These easy Fruit Mince Tarts are great to enjoy in the lead up to Christmas and they also make the perfect homemade Christmas gift!
My Mum has been making this easy Fruit Mince Tarts recipe for years now and her recipe is based on a recipe from a Christmas lift out from an old Women’s Weekly magazine back in 1984 – I wish I could say that was older than me 😉 I’ve now been making these Fruit Mince Tarts for a couple of years now and they are a surprising hit with our six year old who just LOVES them and would happily eat them for breakfast, lunch and dinner if he was allowed.
I use the same soaked fruit mixture as what’s in my easy Christmas Cake recipe and you can in fact make one small Christmas Fruit Cake (approximately 15 x 15cm) and a small batch of these Fruit Mince Tarts from the one batch of soaked fruit if you like. If you have leftover pastry, you can simply wrap it in some cling wrap (or pop in an airtight container) and store it in the fridge until needed.
This pastry is a little delicate to work with (especially when you are making these on a warmer day) so where possible, try not to over work it and if you find that it is beginning to ‘melt’ just pop it back into the fridge to firm up a little. Apart from that, this really is an easy recipe and you (plus your family and friends!) will love sitting down to enjoy one (or two!) of these homemade Fruit Mince Tarts.
If you enjoyed this recipe, you might also like my Steamed Christmas Pudding recipe (with Thermomix instructions too) and you can find more easy Christmas recipes here.
Easy Fruit Mince Tarts
- 1 kilo dried mixed fruit
- 200 grams blanched almonds roughly chopped
- 2/3 cup sherry
- 1 cup plain flour
- 1 cup self raising flour
- 1/2 cup cornflour
- 1/4 cup custard powder
- 1/4 cup icing sugar
- 250 grams butter chilled and cut into small cubes.

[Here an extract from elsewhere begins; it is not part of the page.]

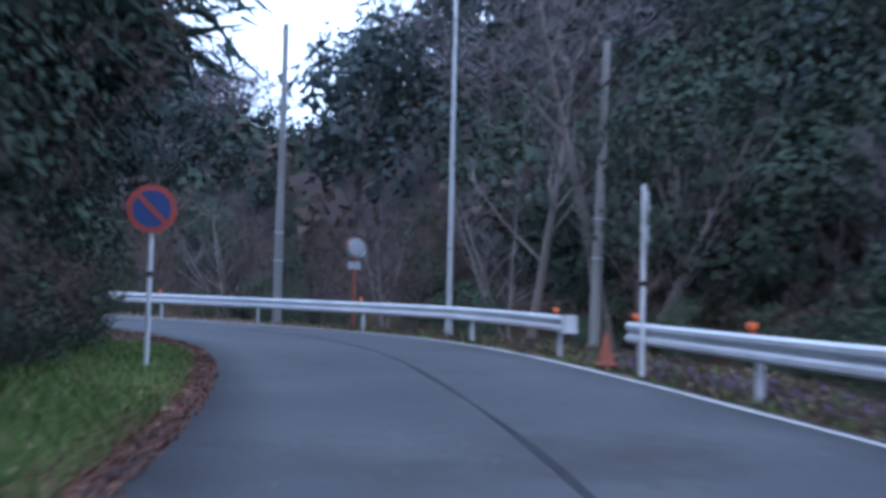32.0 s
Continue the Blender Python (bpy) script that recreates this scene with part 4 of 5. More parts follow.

- 1/4 cup iced water approximately
- Place the dried mixed fruit, chopped almonds and sherry into large bowl that has a lid. Stir to combine and then leave to soak for a minimum of 12 hours - preferably overnight though.
- Sift the plain flour, self raising flour, cornflour, custard powder and icing sugar into a large bowl and rub in the butter.
- Slowly add the water a little at a time until the mixture just comes together.
- Add a little flour to your bench and gently knead the dough until it's smooth.
- Divide into four and wrap in cling wrap before placing into the fridge to chill for 20 minutes
- Preheat your oven to 180 degrees and lightly grease 2 x 12 hole rounded bottom patty cake tins before and removing one of the pastry portions from the fridge.
- Roll the pastry between two sheets of baking paper until it measures approximately 2mm thick.
- Use a 7cm round cutter to cut the pastry and gently place it into the prepared tin. Fill the pastry with a tablespoon of the soaked dried fruit mixture and top with a little star made from your pastry offcuts. Repeat until you have used all of the pastry and fruit mixture.
- Place the trays into the oven and bake for 15 - 18 minutes or until the pastry begins to turn golden. Carefully remove from the oven and let the Fruit Mince Tarts cool in their tins for 5 minutes before carefully transferring to a wire rack to cool completely.